Reader recalls 'Ol' Blue Eyes' as soundtrack for a playing partner's best round, so don't label on-course tunes as something stupid
Regarding reader Deal W. Hudson’s comments (“From the Morning Read inbox,” Jan. 22): I wanted to share a story that happened last summer. I was playing in a club match with a partner, and as we were headed to the first tee, I was connecting my speaker. My playing partner looked at me, and I said, “You don't mind if I play something low, do you?” He said, “You got any Sinatra?"
I said, “You’ve got it,” and off we went.
He had never had music playing while golfing and fired seven birdies and ended up 3 under for the round. I've never seen a man smile so much. His first round in the 60s in his life.
Maybe “Ol’ Blue Eyes” was the key!
Nicklaus-vs.-Woods debate isn’t apples to apples
The two most discussed GOAT debates are Jack Nicklaus or Tiger Woods and Michael Jordan or LeBron James. But there’s a significant difference in the two sports: equipment (“From the Morning Read inbox,” Jan. 22).
Jordan and James both played with the same ball, on the same size court and with the same basket height. So other than the quality of the competition and abilities of teammates, it’s pretty close to an apples-to-apples comparison.
But it’s not apples to apples in golf. Nicklaus played with persimmon woods, non-perimeter-weighted forged irons, TruTemper steel shafts and a balata ball. He had few selection options. The closest thing he had to high-tech was the oversized putter that he used to win the 1986 Masters.

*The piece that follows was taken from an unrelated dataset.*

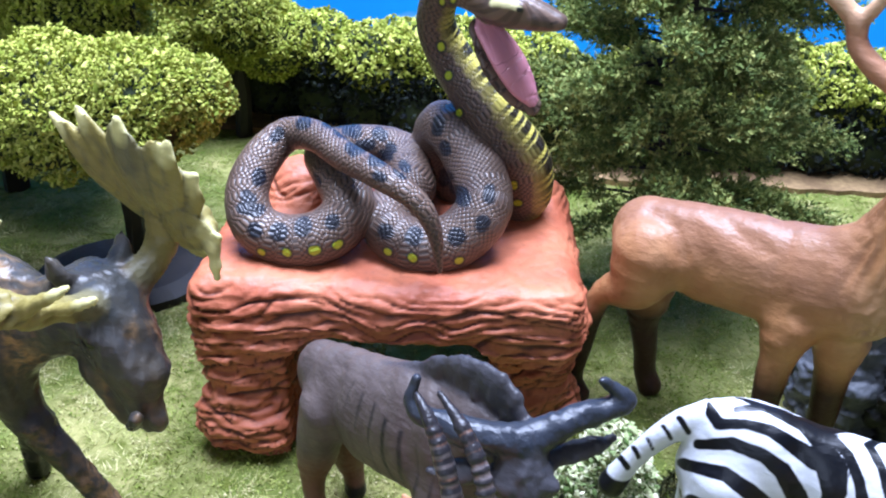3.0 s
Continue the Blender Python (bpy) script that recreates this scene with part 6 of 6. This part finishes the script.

Woods has had the benefit of a technology explosion in golf equipment: high-COR metal-alloy “woods,” perimeter-weighted forged irons, hundreds of shafts, both graphite and steel, launch monitors, and a ball that flies farther and spins as much as a balata ball.
There is no logical way to say that one of them is greater than the other. It’s similar to asking who’s the better pilot: Charles Lindbergh or Sully Sullenberger?
If Woods, with his ability and desire, had come on the scene in 1961 and played with the equipment of that era, and if Nicklaus had come on the scene in 1997 and played with the modern equipment, would we still be having this GOAT discussion? Or would one of them clearly separate himself from the pack? Or would it be someone else?
Nicklaus deserves credit for his conduct on and off course
John Hawkins’ points are well taken regarding the debate of Jack Nicklaus versus Tiger Woods (“Happy 80th, Jack … you’re still better than Tiger,” Jan. 21).
One factor that needs to be addressed is the type of respect and positive values promoted by each person.
Some might say that has nothing to do with what went on inside the ropes, but I disagree. Because of the tremendous adulation that comes with massive fame, the influence that can be used to support or undermine the values of our common humanity becomes part of evaluating greatness.
Notwithstanding the effort that Woods has made to re-fashion his image and also the help that he has given to kids struggling to better themselves, the fact remains that Nicklaus’ entire career stands as a monument to sheer class.